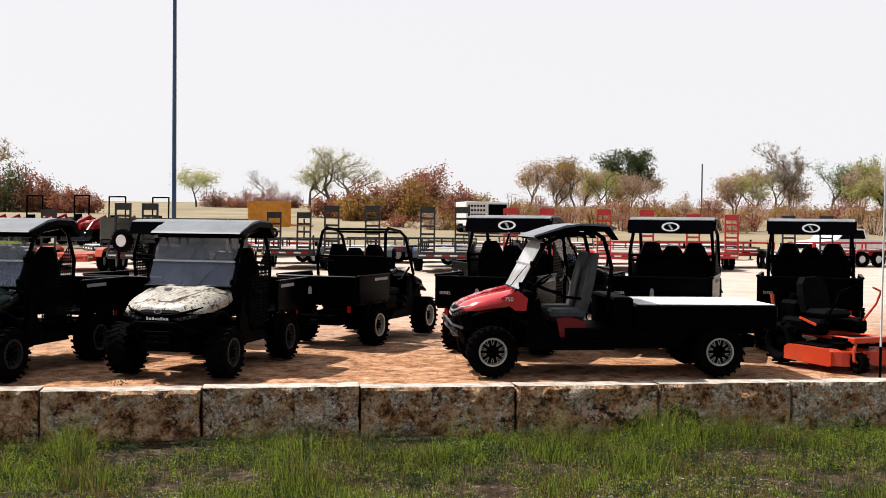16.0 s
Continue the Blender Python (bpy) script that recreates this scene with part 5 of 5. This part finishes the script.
def leaves(rnd, tips, count, clump, size):
    verts, faces = [], []
    for _ in range(int(count * 1.35)):
        c = rnd.choice(tips) + Vector((rnd.triangular(-2, 2, 0), rnd.triangular(-2, 2, 0), rnd.triangular(-1.8, 1.6, 0))) * clump
        a = Vector((rnd.gauss(0, 1), rnd.gauss(0, 1), rnd.gauss(0, 1))).normalized()
        b = a.orthogonal().normalized()
        s = size * 0.72 * rnd.uniform(0.6, 1.4)
        n = len(verts)
        verts += [c - a * s, c + b * s * 0.55, c + a * s, c - b * s * 0.55]
        faces.append((n, n + 1, n + 2, n + 3))
    return verts, faces


def tree(x, y, h, label, leaf, count, seed, spread=1.0, clump=0.5, size=0.16, bare=False, trunk_f=0.24, twigs=0, wide=1.4):
    rnd = random.Random(seed)
    t = thing("tree", label, "tree", pose(x, y, ground_z(x, y) - 0.1, 0, 0, rnd.uniform(0, 360)))
    v, f, tips = grow(rnd, h, spread, bare, trunk_f)
    v, tips = [Vector((q.x * wide, q.y * wide, q.z)) for q in v], [Vector((q.x * wide, q.y * wide, q.z)) for q in tips]
    pydata("trunk", v, f, BARK, t)
    if twigs:
        tv, tf = [], []
        for _ in range(twigs):
            c = rnd.choice(tips)
            d = Vector((rnd.gauss(0, 1), rnd.gauss(0, 1), rnd.gauss(0.5, 0.8))).normalized() * rnd.uniform(0.3, 0.9)
            o = d.orthogonal().normalized() * 0.018
            n = len(tv)
            tv += [c - o, c + o, c + d]
            tf.append((n, n + 1, n + 2))
        pydata("fine_branching", tv, tf, L_TWIG, t, "stuff")
    if count:
        v, f = leaves(rnd, tips, count, clump, size)
        pydata("crown", v, f, leaf, t)
    return t


def bush(x, y, w, h, label, leaf, count, seed, size=0.17):
    rnd = random.Random(seed)
    t = thing("bush", label, "bush", pose(x, y, ground_z(x, y) - 0.05))
    verts, faces, tips = [], [], []
    for _ in range(16):
        a, r = rnd.uniform(0, 2 * math.pi), rnd.uniform(0.05, 0.95)
        top = Vector((math.cos(a) * r * w / 2, math.sin(a) * r * w / 2, h * rnd.uniform(0.35, 0.95) * (1 - 0.45 * r * r)))
        base = Vector((top.x * 0.5, top.y * 0.5, -0.1))
        n = len(verts)
        for c, q in ((base, 0.06), (top, 0.02)):
            for i in range(4):
                verts.append(c + Vector((math.cos(i * 1.57), math.sin(i * 1.57), 0)) * q)
        for i in range(4):
            faces.append((n + i, n + (i + 1) % 4, n + 4 + (i + 1) % 4, n + 4 + i))
        for k in range(7):
            f_ = rnd.uniform(0.15, 1.0)
            tips.append(base.lerp(top, f_) + Vector((rnd.gauss(0, 0.25), rnd.gauss(0, 0.25), 0)))
    pydata("woody_base", verts, faces, BARK, t)
    v, f = leaves(rnd, tips, count, h * 0.11, size)
    pydata("crown", v, f, leaf, t)
    return t


tree(80.6, 150, 9.7, "dark evergreen oak with a broad dense crown", L_OAK, 4600, 11, 1.0, 0.6, 0.22, wide=1.15)
tree(73.5, 149, 6.2, "low spreading tan tree in early bud", L_TAN, 2900, 12, 1.0, 0.7, 0.17, twigs=1500, wide=1.2)
tree(83.5, 150, 6.6, "tan budding tree beside a dark oak", L_TAN, 2700, 13, 1.0, 0.7, 0.17, twigs=1500, wide=1.15)
tree(99.7, 134, 10.6, "tall bare tree with an open rounded crown", L_TWIG, 1900, 14, 0.75, 0.55, 0.10, True, 0.32, 5200, 1.1)
tree(107.5, 134, 8.0, "slender fresh green tree at the belt", L_GRN, 1700, 15, 0.6, 0.45, 0.18, False, 0.36)
tree(115.0, 135, 9.0, "broad yellow-green tree in bud", L_YEL, 3200, 16, 1.0, 0.6, 0.17, twigs=1200)
tree(35.2, 175, 10.4, "spreading tree with pale yellow-green buds", L_YEL, 2200, 17, 1.15, 0.8, 0.15, True, 0.2, 3000, 1.5)
tree(32.2, 176, 8.6, "smaller pale yellow-green tree beside a larger one", L_YEL, 1200, 27, 1.0, 0.8, 0.15, True, 0.2, 1800, 1.4)
tree(38.0, 174, 8.2, "leaning tree with pale yellow-green buds", L_YEL, 1200, 29, 1.0, 0.8, 0.15, True, 0.2, 1800, 1.4)
tree(25.2, 174, 6.6, "small bare leaning tree on a field", L_TWIG, 200, 18, 0.8, 0.4, 0.1, True, 0.36, 900)
tree(13.5, 168, 6.4, "round yellow budding tree on the far field", L_YEL, 2300, 19, 0.9, 0.7, 0.17)
tree(-9.5, 116, 8.4, "dark olive tree with wide limbs, thinly leaved", L_ORG, 1500, 20, 1.0, 0.6, 0.12, True, 0.24, 3200, 1.3)
tree(-17, 114, 8.0, "bare grey tree behind the lot", L_TWIG, 700, 21, 1.1, 0.5, 0.1, True, 0.3, 2200)
tree(-24, 120, 9.0, "bare grey tree at the field edge", L_TWIG, 700, 22, 1.1, 0.5, 0.1, True, 0.3, 2200)
rt = random.Random(5)
for i in range(26):
    x = 62 + i * 3.1 + rt.uniform(-1.2, 1.2)
    y = 128 + rt.uniform(-6, 14)
    if 70 < x < 86:
        y += 18
    lf, lb = ((L_TAN, "thin tan tree in early bud"), (L_TWIG, "thin bare grey tree in a belt"), (L_ORG, "thin ochre-leaved tree in a belt"), (L_TAN, "thin tan tree in early bud"), (L_YEL, "thin yellow-green budding tree"))[i % 5]
    tree(x, y, rt.uniform(5.0, 8.2), lb, lf, 1500, 40 + i, 0.85, 0.65, 0.18, True, 0.22, 1800, 1.1)
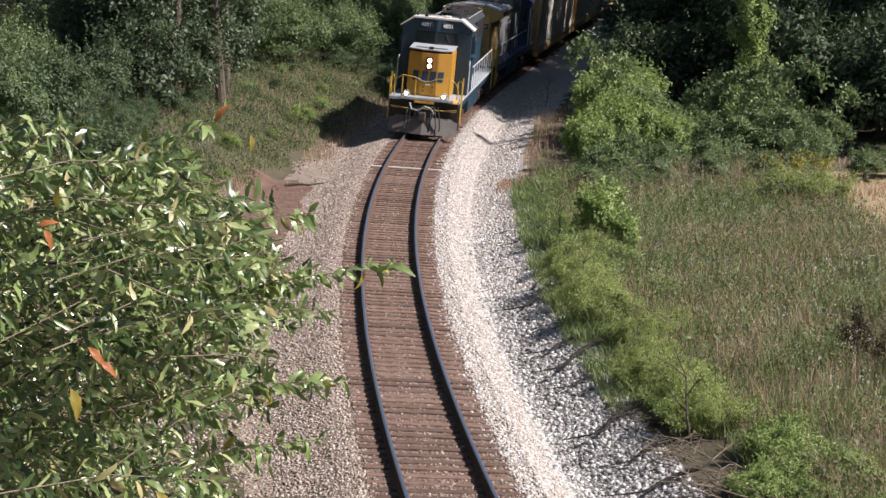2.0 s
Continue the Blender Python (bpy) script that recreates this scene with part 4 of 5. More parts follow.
def crown_mesh(name, rng, n, dims, z0, leaf, material, parent, lobes=9, lobe=0.5, up=0.6, aspect=0.5, inner=0.25, label="", low=-0.35, shoots=0):
    p, v = lumpy_crown(rng, n, *dims, z0, lobes, lobe, inner, low)
    if shoots:
        k = rng.integers(0, len(p), shoots)
        top = p[k[p[k, 2] > z0]]
        m = max(10, int(0.55 * dims[2] / leaf * 3))
        f = np.linspace(0, 1, m)
        lean = unit(np.concatenate([rng.normal(size=(len(top), 2)) * 0.45, np.ones((len(top), 1))], 1)) * (dims[2] * (0.25 + 0.45 * rng.random((len(top), 1))))
        q = (top[:, None, :] + f[None, :, None] * lean[:, None, :]).reshape(-1, 3) + rng.normal(size=(len(top) * m, 3)) * leaf * 0.45
        p, v = np.concatenate([p, q]), np.concatenate([v, unit(rng.normal(size=q.shape))])
        n = len(p)
    p[:, 2] = np.maximum(p[:, 2], 0.02)
    nrm = unit(v + np.array([0, 0, up]) + 0.7 * rng.normal(size=(n, 3)))
    way = unit(np.cross(nrm, rng.normal(size=(n, 3))) + 0.35 * v - np.array([0, 0, 0.25]))
    L = leaf * (0.6 + 0.8 * rng.random(n))
    V, F = leaf_quads(p, way, nrm, L, L * aspect)
    return tagged(raw(name, V, F, material, parent, label), kind="stuff")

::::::

- **YOUR TASK**
Return every line from the one holding "More parts follow." through the end of the data, exactly as it appears, with both ends kept and nothing else.

- **COMPLETE OUTPUT**
Continue the Blender Python (bpy) script that recreates this scene with part 4 of 5. More parts follow.
def crown_mesh(name, rng, n, dims, z0, leaf, material, parent, lobes=9, lobe=0.5, up=0.6, aspect=0.5, inner=0.25, label="", low=-0.35, shoots=0):
    p, v = lumpy_crown(rng, n, *dims, z0, lobes, lobe, inner, low)
    if shoots:
        k = rng.integers(0, len(p), shoots)
        top = p[k[p[k, 2] > z0]]
        m = max(10, int(0.55 * dims[2] / leaf * 3))
        f = np.linspace(0, 1, m)
        lean = unit(np.concatenate([rng.normal(size=(len(top), 2)) * 0.45, np.ones((len(top), 1))], 1)) * (dims[2] * (0.25 + 0.45 * rng.random((len(top), 1))))
        q = (top[:, None, :] + f[None, :, None] * lean[:, None, :]).reshape(-1, 3) + rng.normal(size=(len(top) * m, 3)) * leaf * 0.45
        p, v = np.concatenate([p, q]), np.concatenate([v, unit(rng.normal(size=q.shape))])
        n = len(p)
    p[:, 2] = np.maximum(p[:, 2], 0.02)
    nrm = unit(v + np.array([0, 0, up]) + 0.7 * rng.normal(size=(n, 3)))
    way = unit(np.cross(nrm, rng.normal(size=(n, 3))) + 0.35 * v - np.array([0, 0, 0.25]))
    L = leaf * (0.6 + 0.8 * rng.random(n))
    V, F = leaf_quads(p, way, nrm, L, L * aspect)
    return tagged(raw(name, V, F, material, parent, label), kind="stuff")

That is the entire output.